Moody’s s’inquiète du déficit excessif de la Catalogne et pense que Madrid ne dispose pas des moyens suffisants pour imposer la rigueur aux communautés autonomes. Le Parti Populaire (PP), gagnant des élections régionales, veut remettre de l'ordre dans les finances publiques.
Comme l’avait souligné Angela Merkel lors de sa visite à Madrid en février dernier, "l’Espagne fait ses devoirs ". Sous la pression de l’Union Européenne, du Fonds Monétaire International, des Etats-Unis et des marchés en général, le Gouvernement de José Luis Rodriguez Zapatero a appliqué une stricte politique de rigueur depuis mai 2010: baisse des salaires des fonctionnaires, gel des retraites (sauf les plus basses), suppression de certaines allocations familiales, hausse de la taxe sur le tabac, privatisation partielle des aéroports …
Résultat, le pays est passé d’un déficit de 11,2% en 2009 à 9,2% en 2010. Pour cette année, le gouvernement socialiste s'est engagé à passer sous la barre des 6%.
Un hybride institutionnel dur à gérer
Après les efforts menés par l’Etat central en 2010, les analystes s’accordent à penser que la marge de manœuvre est désormais étroite pour réduire encore substantiellement les dépenses. Les principales coupes doivent donc être réalisées par les régions, dont les compétences sont larges au sein de cet Etat dit autonomique, c’est-à-dire à mi-chemin entre un système fédéral et centralisé.
Or c’est là que le bât blesse. La Catalogne a prévu un déficit de 2,66% pour cette année, soit deux fois le 1,3% autorisé. Un plafond que les autorités catalanes estiment impossible à respecter si l’Etat ne lui verse pas les 1,4 milliards d’euros du fonds de compétitivité dès 2011, et non en 2012 comme prévoit de le faire le Gouvernement.
Déficit double pour les Catalans
Mais la Catalogne n'est pas seule.
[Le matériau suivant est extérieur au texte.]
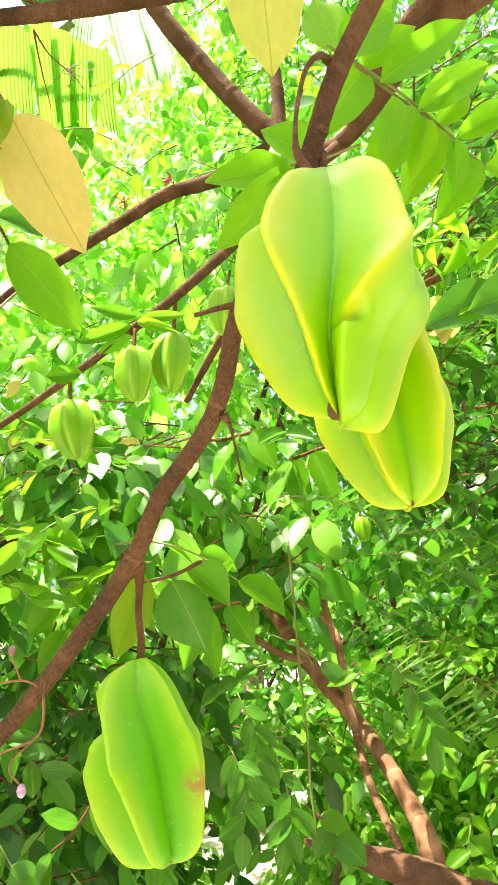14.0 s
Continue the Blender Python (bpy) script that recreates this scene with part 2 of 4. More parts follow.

Au premier trimestre, neuf régions sur dix-sept ont présenté des comptes qui laissent penser que les objectifs en matière de déficit ne pourront pas être tenu. La baisse des recettes due à la crise et la difficulté de réduire les dépenses structurelles de la santé et de l’éducation expliquent les dépassements.
Dans un rapport publié hier, l’agence de notation Moody’s estime que cette sortie de route du budget catalan illustre l’incapacité du Gouvernement à imposer la rigueur aux régions ce qui met en péril le retour à l'équilibre pour les années à venir.
Dans ce contexte, la Commission Européenne a demandé à l’Espagne d’introduire des plafonds de dépenses à tous les niveaux de l’Etat, y compris pour les régions, pour garantir le retour à l’équilibre budgétaire dans les années à venir.
Changement de direction
Le rapport a été rendu public au moment où l’Espagne est concentrée sur la polémique lancée par le Parti Populaire (PP), conservateur, sur l’état réel des finances régionales. Le grand vainqueur des élections régionales partielles du 22 mai a mis en doute les niveaux de déficit déclarés par les gouvernements régionaux anciennement socialistes et désormais sous sa direction.
Le leader conservateur, Mariano Rajoy, a annoncé qu’il prévoit d’auditer les comptes de ces régions. Dans un rapport, Goldman Sachs estime d’ailleurs que "les récentes élections régionales offrent l’opportunité de rendre les finances publiques locales plus transparentes".
"Déloyal", "irresponsable"
Les qualificatifs n’ont pas manqué de la part des adversaires des conservateurs, qui soulignent que l’heure n’est pas à la disqualification des finances espagnoles alors que les marchés suivent de près leur évolution.
Quoiqu’il en soit, Goldman Sachs estime que les régions sur lesquelles plane la suspicion du PP, comme la Castille La Manche, n’ont pas un poids suffisant pour perturber de façon substantielle l’équilibre des finances publiques espagnoles.
Seuls les pire scénarios envisagés par la banque américaine, soit un déficit de ces régions cinq fois supérieur à ce qui a été déclaré pour 2010, auraient des conséquences significatives sur les comptes nationaux, dont le déficit passerait alors de 9,2% à 11,3%. Godman Sachs considère toutefois improbable ce cas de figure.
Nous croyons que l’incertitude autour des finances régionales sera limitée".
En attendant, les analystes financiers tirent quand même la sonnette d'alarme.